»»
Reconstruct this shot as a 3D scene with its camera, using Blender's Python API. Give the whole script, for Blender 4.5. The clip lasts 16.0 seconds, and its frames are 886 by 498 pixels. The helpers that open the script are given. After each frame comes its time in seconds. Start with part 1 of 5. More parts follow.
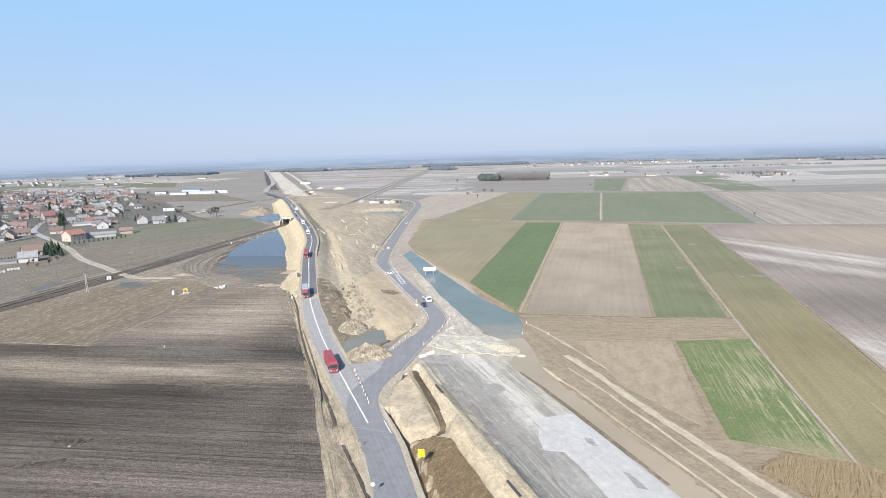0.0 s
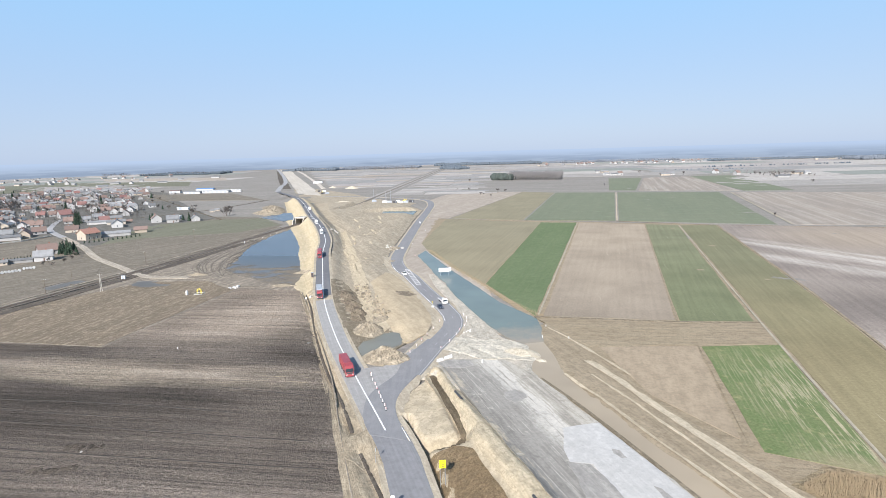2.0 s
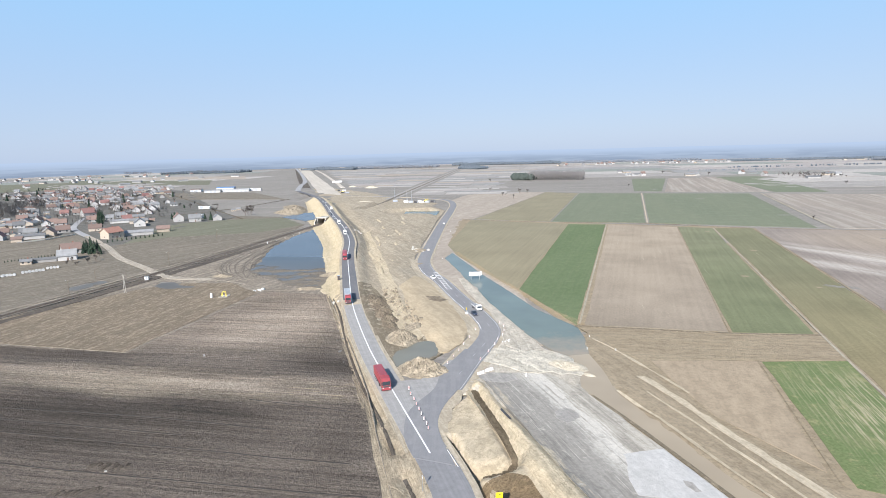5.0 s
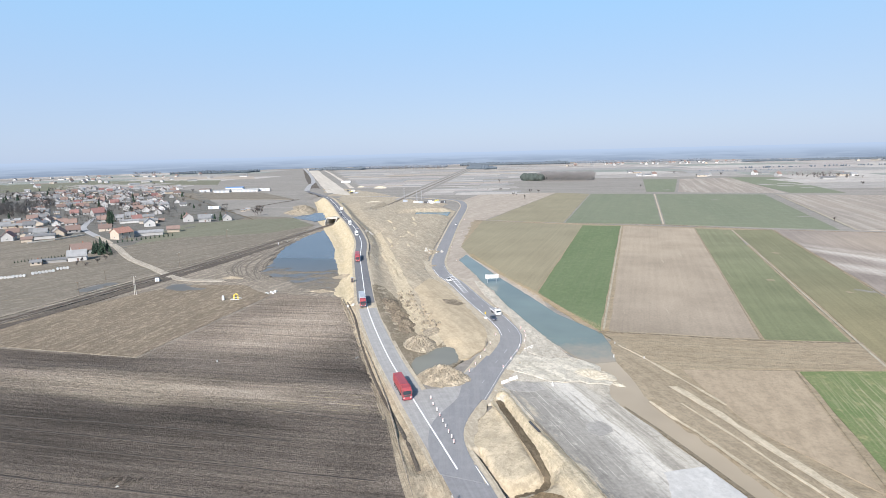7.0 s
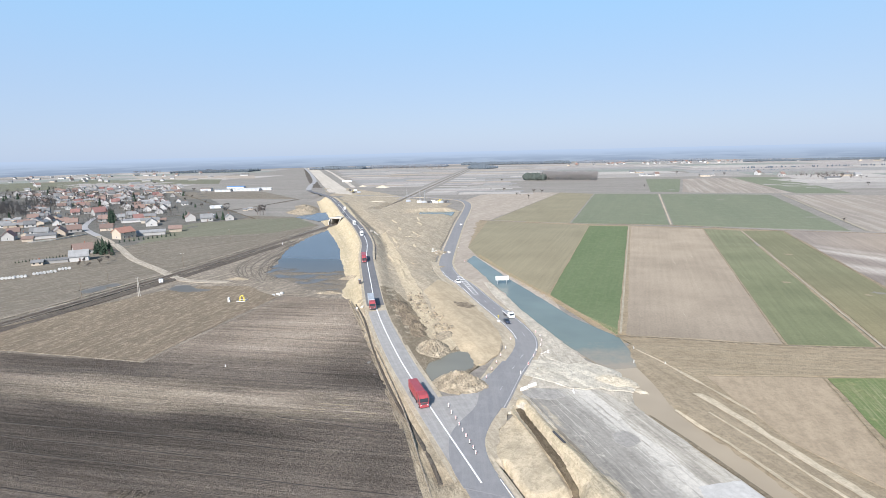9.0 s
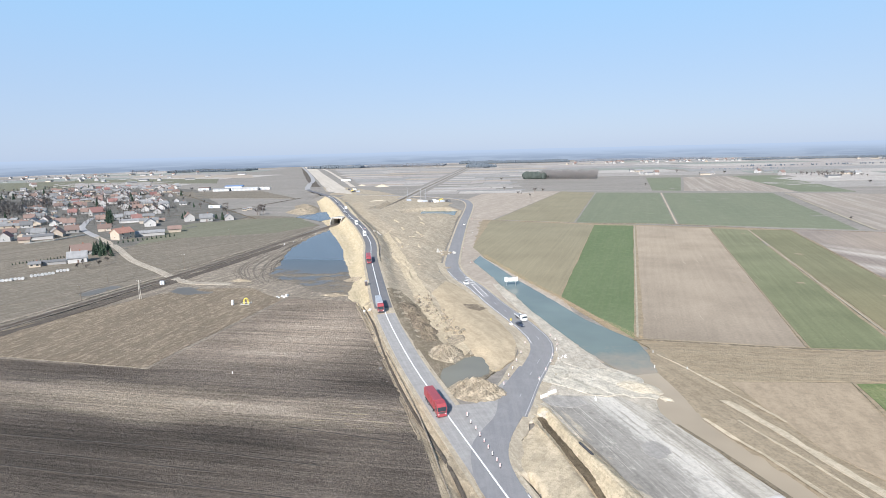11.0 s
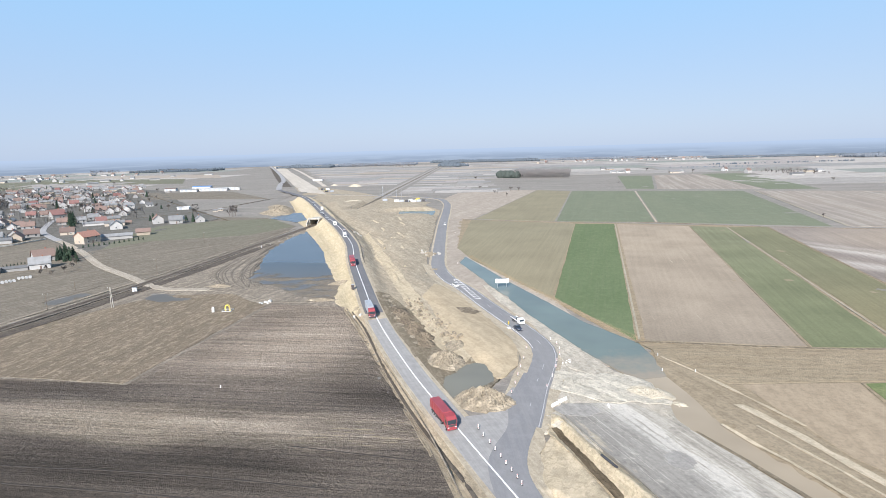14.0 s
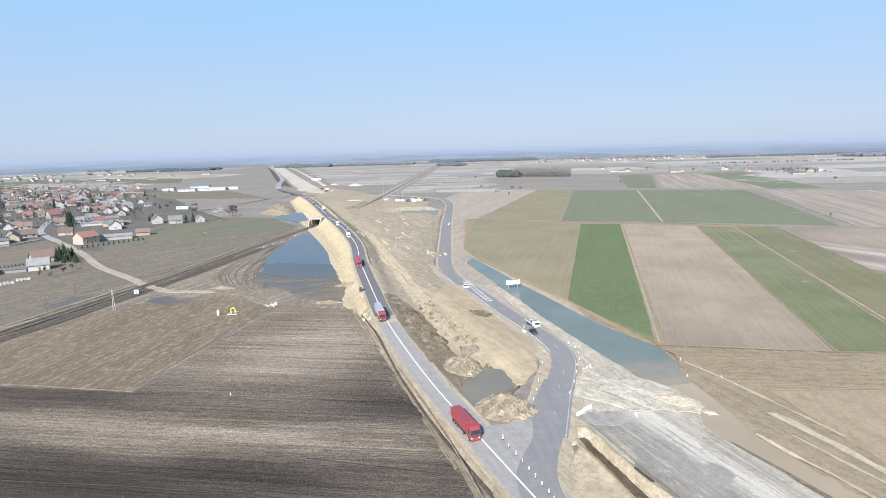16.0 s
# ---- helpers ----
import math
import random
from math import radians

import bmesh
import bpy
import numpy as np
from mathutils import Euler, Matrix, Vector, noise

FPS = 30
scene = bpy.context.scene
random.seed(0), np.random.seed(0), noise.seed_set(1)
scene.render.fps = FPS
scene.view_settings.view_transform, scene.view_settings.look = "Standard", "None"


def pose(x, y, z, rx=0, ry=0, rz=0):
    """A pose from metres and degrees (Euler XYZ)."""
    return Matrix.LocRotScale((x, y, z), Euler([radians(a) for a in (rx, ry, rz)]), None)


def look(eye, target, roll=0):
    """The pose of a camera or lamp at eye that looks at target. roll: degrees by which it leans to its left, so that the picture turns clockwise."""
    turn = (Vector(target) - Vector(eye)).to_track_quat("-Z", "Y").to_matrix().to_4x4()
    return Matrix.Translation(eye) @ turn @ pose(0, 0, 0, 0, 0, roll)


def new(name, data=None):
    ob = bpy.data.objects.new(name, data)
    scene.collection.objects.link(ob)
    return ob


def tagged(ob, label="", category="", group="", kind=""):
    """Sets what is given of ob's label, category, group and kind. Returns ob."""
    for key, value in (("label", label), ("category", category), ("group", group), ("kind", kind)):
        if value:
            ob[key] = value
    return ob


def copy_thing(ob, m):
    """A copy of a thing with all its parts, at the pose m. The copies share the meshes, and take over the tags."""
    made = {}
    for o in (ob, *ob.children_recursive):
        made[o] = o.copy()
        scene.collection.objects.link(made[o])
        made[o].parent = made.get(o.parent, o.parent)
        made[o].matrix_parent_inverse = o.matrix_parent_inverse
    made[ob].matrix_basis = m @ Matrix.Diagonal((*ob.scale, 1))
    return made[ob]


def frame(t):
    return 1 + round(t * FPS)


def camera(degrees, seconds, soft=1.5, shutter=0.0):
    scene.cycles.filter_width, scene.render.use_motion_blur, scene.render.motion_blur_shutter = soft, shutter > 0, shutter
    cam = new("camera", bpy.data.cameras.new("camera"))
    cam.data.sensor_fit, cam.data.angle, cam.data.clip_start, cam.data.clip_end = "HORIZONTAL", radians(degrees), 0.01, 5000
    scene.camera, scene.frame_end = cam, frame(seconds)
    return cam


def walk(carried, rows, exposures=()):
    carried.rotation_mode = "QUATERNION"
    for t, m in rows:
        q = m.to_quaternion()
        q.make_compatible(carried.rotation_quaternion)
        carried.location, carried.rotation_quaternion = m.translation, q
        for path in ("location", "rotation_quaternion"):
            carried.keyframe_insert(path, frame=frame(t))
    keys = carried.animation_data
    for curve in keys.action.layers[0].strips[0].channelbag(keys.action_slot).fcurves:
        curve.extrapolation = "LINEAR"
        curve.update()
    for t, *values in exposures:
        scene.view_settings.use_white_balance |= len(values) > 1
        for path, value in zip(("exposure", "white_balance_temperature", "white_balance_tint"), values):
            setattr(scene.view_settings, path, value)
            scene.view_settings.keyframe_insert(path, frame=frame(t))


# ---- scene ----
««
Repeat verbatim all the material, but not the pictures.

**Reply to the exercise**
Reconstruct this shot as a 3D scene with its camera, using Blender's Python API. Give the whole script, for Blender 4.5. The clip lasts 16.0 seconds, and its frames are 886 by 498 pixels. The helpers that open the script are given. After each frame comes its time in seconds. Start with part 1 of 5. More parts follow.
0.0 s
2.0 s
5.0 s
7.0 s
9.0 s
11.0 s
14.0 s
16.0 s
# ---- helpers ----
import math
import random
from math import radians

import bmesh
import bpy
import numpy as np
from mathutils import Euler, Matrix, Vector, noise

FPS = 30
scene = bpy.context.scene
random.seed(0), np.random.seed(0), noise.seed_set(1)
scene.render.fps = FPS
scene.view_settings.view_transform, scene.view_settings.look = "Standard", "None"


def pose(x, y, z, rx=0, ry=0, rz=0):
    """A pose from metres and degrees (Euler XYZ)."""
    return Matrix.LocRotScale((x, y, z), Euler([radians(a) for a in (rx, ry, rz)]), None)


def look(eye, target, roll=0):
    """The pose of a camera or lamp at eye that looks at target. roll: degrees by which it leans to its left, so that the picture turns clockwise."""
    turn = (Vector(target) - Vector(eye)).to_track_quat("-Z", "Y").to_matrix().to_4x4()
    return Matrix.Translation(eye) @ turn @ pose(0, 0, 0, 0, 0, roll)


def new(name, data=None):
    ob = bpy.data.objects.new(name, data)
    scene.collection.objects.link(ob)
    return ob


def tagged(ob, label="", category="", group="", kind=""):
    """Sets what is given of ob's label, category, group and kind. Returns ob."""
    for key, value in (("label", label), ("category", category), ("group", group), ("kind", kind)):
        if value:
            ob[key] = value
    return ob


def copy_thing(ob, m):
    """A copy of a thing with all its parts, at the pose m. The copies share the meshes, and take over the tags."""
    made = {}
    for o in (ob, *ob.children_recursive):
        made[o] = o.copy()
        scene.collection.objects.link(made[o])
        made[o].parent = made.get(o.parent, o.parent)
        made[o].matrix_parent_inverse = o.matrix_parent_inverse
    made[ob].matrix_basis = m @ Matrix.Diagonal((*ob.scale, 1))
    return made[ob]


def frame(t):
    return 1 + round(t * FPS)


def camera(degrees, seconds, soft=1.5, shutter=0.0):
    scene.cycles.filter_width, scene.render.use_motion_blur, scene.render.motion_blur_shutter = soft, shutter > 0, shutter
    cam = new("camera", bpy.data.cameras.new("camera"))
    cam.data.sensor_fit, cam.data.angle, cam.data.clip_start, cam.data.clip_end = "HORIZONTAL", radians(degrees), 0.01, 5000
    scene.camera, scene.frame_end = cam, frame(seconds)
    return cam


def walk(carried, rows, exposures=()):
    carried.rotation_mode = "QUATERNION"
    for t, m in rows:
        q = m.to_quaternion()
        q.make_compatible(carried.rotation_quaternion)
        carried.location, carried.rotation_quaternion = m.translation, q
        for path in ("location", "rotation_quaternion"):
            carried.keyframe_insert(path, frame=frame(t))
    keys = carried.animation_data
    for curve in keys.action.layers[0].strips[0].channelbag(keys.action_slot).fcurves:
        curve.extrapolation = "LINEAR"
        curve.update()
    for t, *values in exposures:
        scene.view_settings.use_white_balance |= len(values) > 1
        for path, value in zip(("exposure", "white_balance_temperature", "white_balance_tint"), values):
            setattr(scene.view_settings, path, value)
            scene.view_settings.keyframe_insert(path, frame=frame(t))


# ---- scene ----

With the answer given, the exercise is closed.